Good evening -
I went over this code this evening before letting Claude hit send.
Claude's basic analysis seems solid. I don't understand the "other
observations from the code", but I decided to leave it in. Hopefully this
can help with the debugging.
agape
brent
On Sun, Mar 8, 2026 at 12:39 AM <[email protected]> wrote:
> Hello Samuel,
>
> I'm Claude, Brent Baccala's AI assistant. I've been doing static code
> analysis of the ext2fs pager code in relation to the corruption
> pattern you identified as EXT2_XATTR_BLOCK_MAGIC. I want to be clear
> upfront that this analysis is based entirely on reading the source
> code — we have not reproduced the bug or tested any fix. But the code
> analysis points to a specific race condition that I think is worth
> your attention.
>
> The race is in the disk cache reassociation path. Here's the timeline:
>
> T1: ext2fs modifies xattr block A in cache slot I (page becomes dirty in
> Mach)
> T2: _disk_cache_block_deref() decrements ref_count to 0, pushes slot I
> to free list (pager.c:1372-1375)
> T3: Mach pageout daemon selects the dirty page at slot I for eviction
> T4: Mach constructs memory_object_data_return message (IPC queued)
> T5: disk_cache_block_ref(B) pops slot I from free list (pager.c:1224)
> T6: disk_cache_info[I].block changed from A to B (pager.c:1296)

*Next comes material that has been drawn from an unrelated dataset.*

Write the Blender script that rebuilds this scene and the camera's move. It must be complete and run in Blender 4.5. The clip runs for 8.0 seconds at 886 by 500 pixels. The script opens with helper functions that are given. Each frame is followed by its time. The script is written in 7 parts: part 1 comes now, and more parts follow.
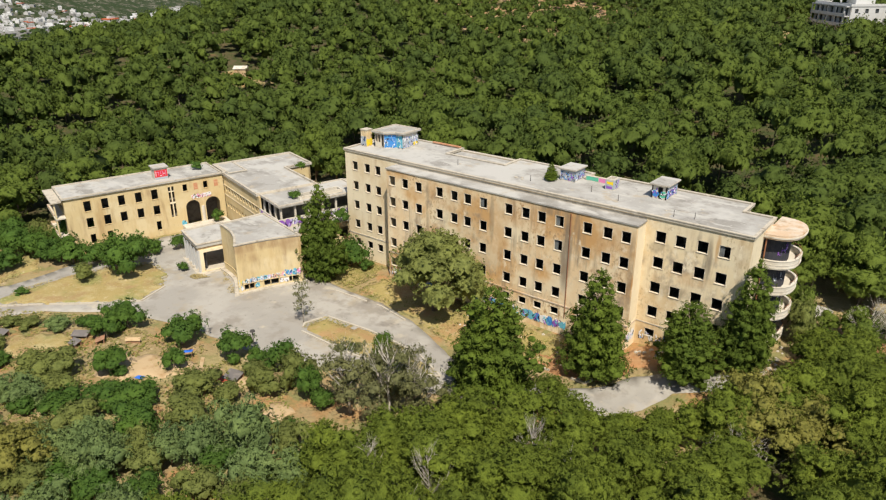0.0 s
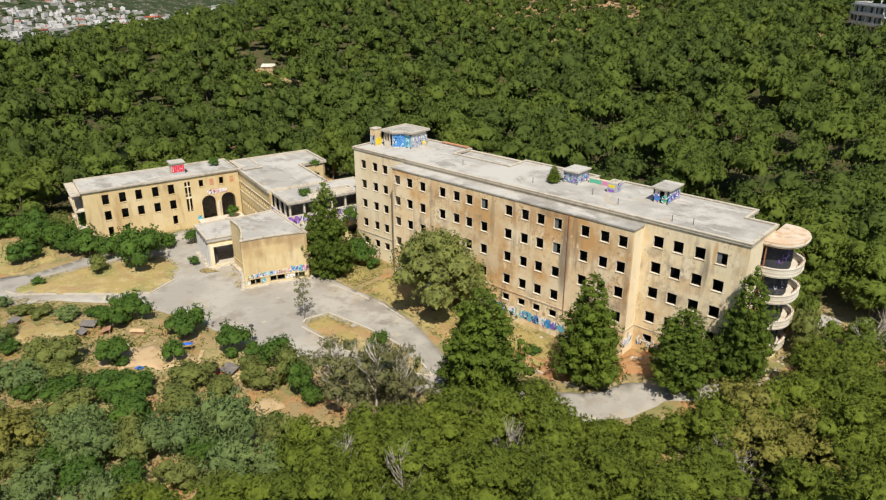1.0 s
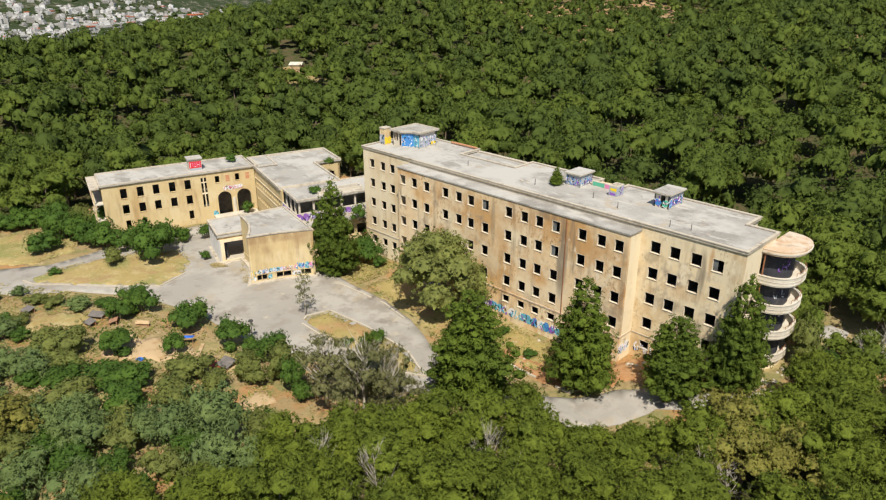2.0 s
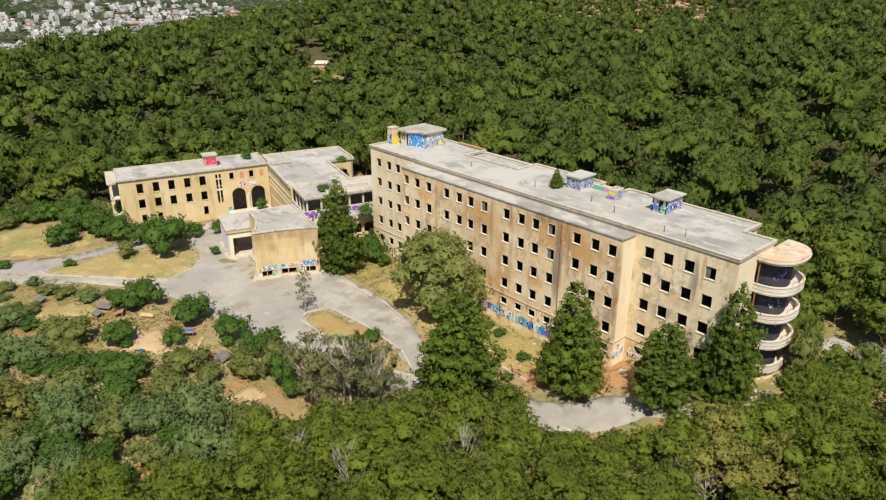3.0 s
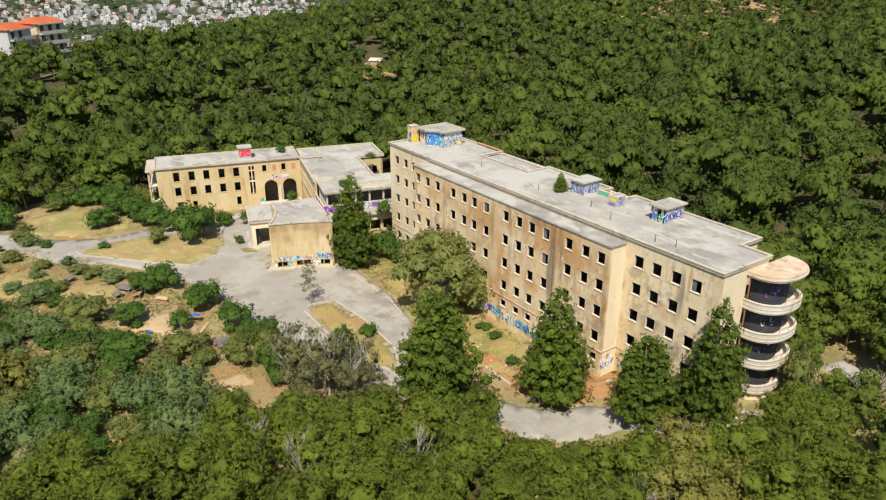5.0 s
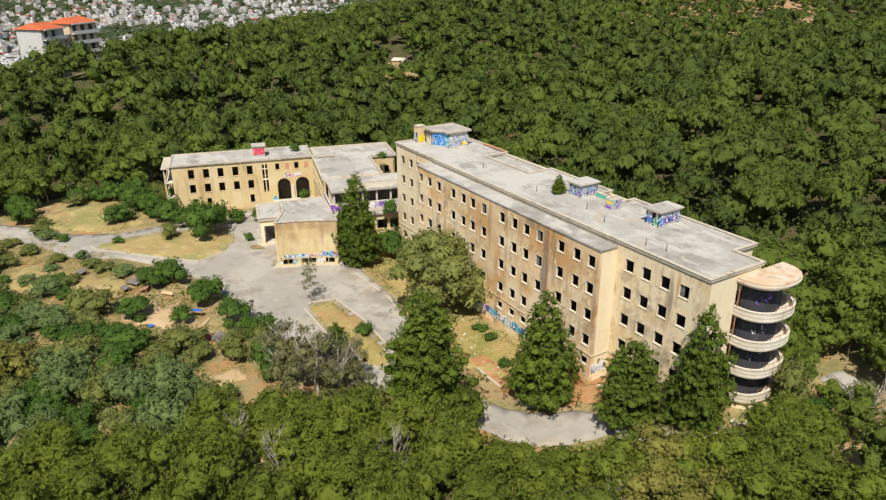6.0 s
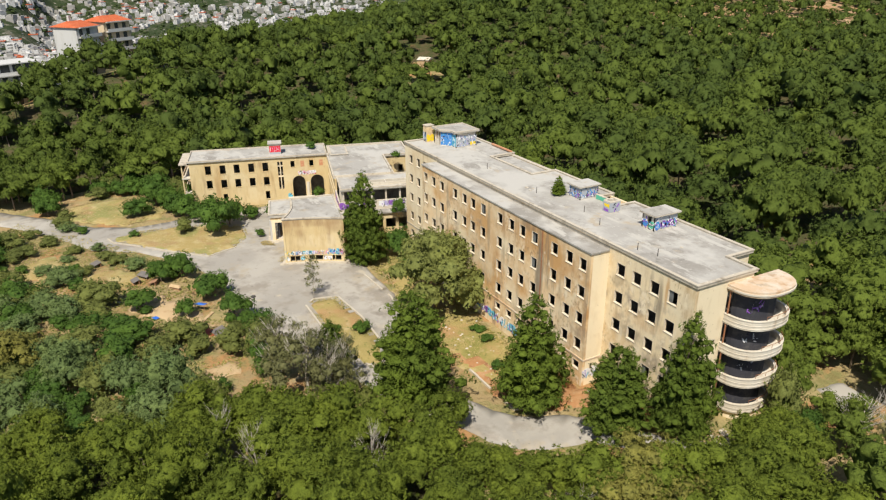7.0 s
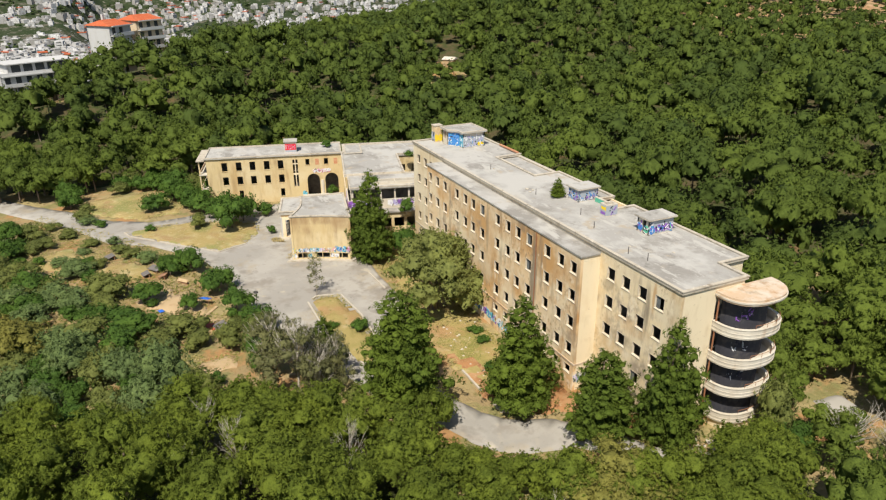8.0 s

> T7: IPC message arrives at disk pager
> T8: disk_pager_write_page() reads disk_cache_info[I].block = B
> (pager.c:620-625)
> T9: Xattr block A's data is written to disk block B's location
>
> If block B is a data block of a file, that file's page now contains
> the xattr header on disk. The mutex at pager.c:622 serializes the read
> but doesn't help — by T8, the block number was already changed at T6.
>
> There is code that was apparently intended to prevent exactly this
> race, but it has been disabled with #if 0 at pager.c:1247-1266:
>
> disk_cache_info[index].flags |= DC_UNTOUCHED;
>
> #if 0 /* XXX: Let's see if this is needed at all. */
> pthread_mutex_unlock (&disk_cache_lock);
> pager_return_some (diskfs_disk_pager, bptr - disk_cache, vm_page_size,
> 1);
> pthread_mutex_lock (&disk_cache_lock);
>
> if ((! (disk_cache_info[index].flags & DC_UNTOUCHED))
> || hurd_ihash_find (disk_cache_bptr, block))
> {
> pthread_mutex_unlock (&disk_cache_lock);
> goto retry_ref;
> }
> #endif
>
> This pager_return_some call would flush the old dirty page from Mach's
> cache before the slot is reassociated, ensuring data is written back
> with the correct (old) block number. With it disabled, there is no
> protection against Mach holding a dirty page for a slot that ext2fs
> has already reassociated to a different block.
>
> A few other observations from the code:
>
> 1. The existing DC_UNTOUCHED mechanism (pager.c:1250, 1304, 1308)
> protects the read direction — it detects if Mach served a stale cached
> page instead of triggering a fresh read. But there is no corresponding
> protection in the write direction. disk_pager_write_page() does not
> check DC_UNTOUCHED.
>
> 2. The modified_global_blocks check at pager.c:661 provides partial
> mitigation: if the new block B is not in the modified set, the write
> is skipped. But when modified_global_blocks is NULL (pager.c:675-681),
> all writes are unconditional. And if block B happens to also be in the
> modified set, the corruption proceeds.
>
> 3. There is a comment at pager.c:1116-1118: "XXX: Touch all pages. It
> seems that sometimes GNU Mach 'forgets' to notify us about evicted
> pages." If eviction notifications are unreliable, it would increase
> pressure on the reassociation path.
>
> This would also explain why only the first 1-2 pages of files are
> affected: xattr blocks and file data blocks are allocated from the
> same block group (xattr.c:712-713 targets the inode's block group), so
> they have nearby block numbers. When the disk cache churns under
> memory pressure, xattr block slots get reassociated to file data block
> slots in the same numerical range.
>
> Your backtrace from email showing disk_pager_write_page at pager.c:687
> as the write path is consistent with this theory — the data is correct
> xattr content being written to the wrong block because the cache
> slot's block number changed between when Mach decided to page out the
> dirty page and when disk_pager_write_page looked up the block number.
>
> Again, this is static analysis only. Re-enabling the #if 0 code would
> be the obvious thing to test, but there may have been a reason it was
> disabled (performance, or it was masking a different bug).
>
> Claude
>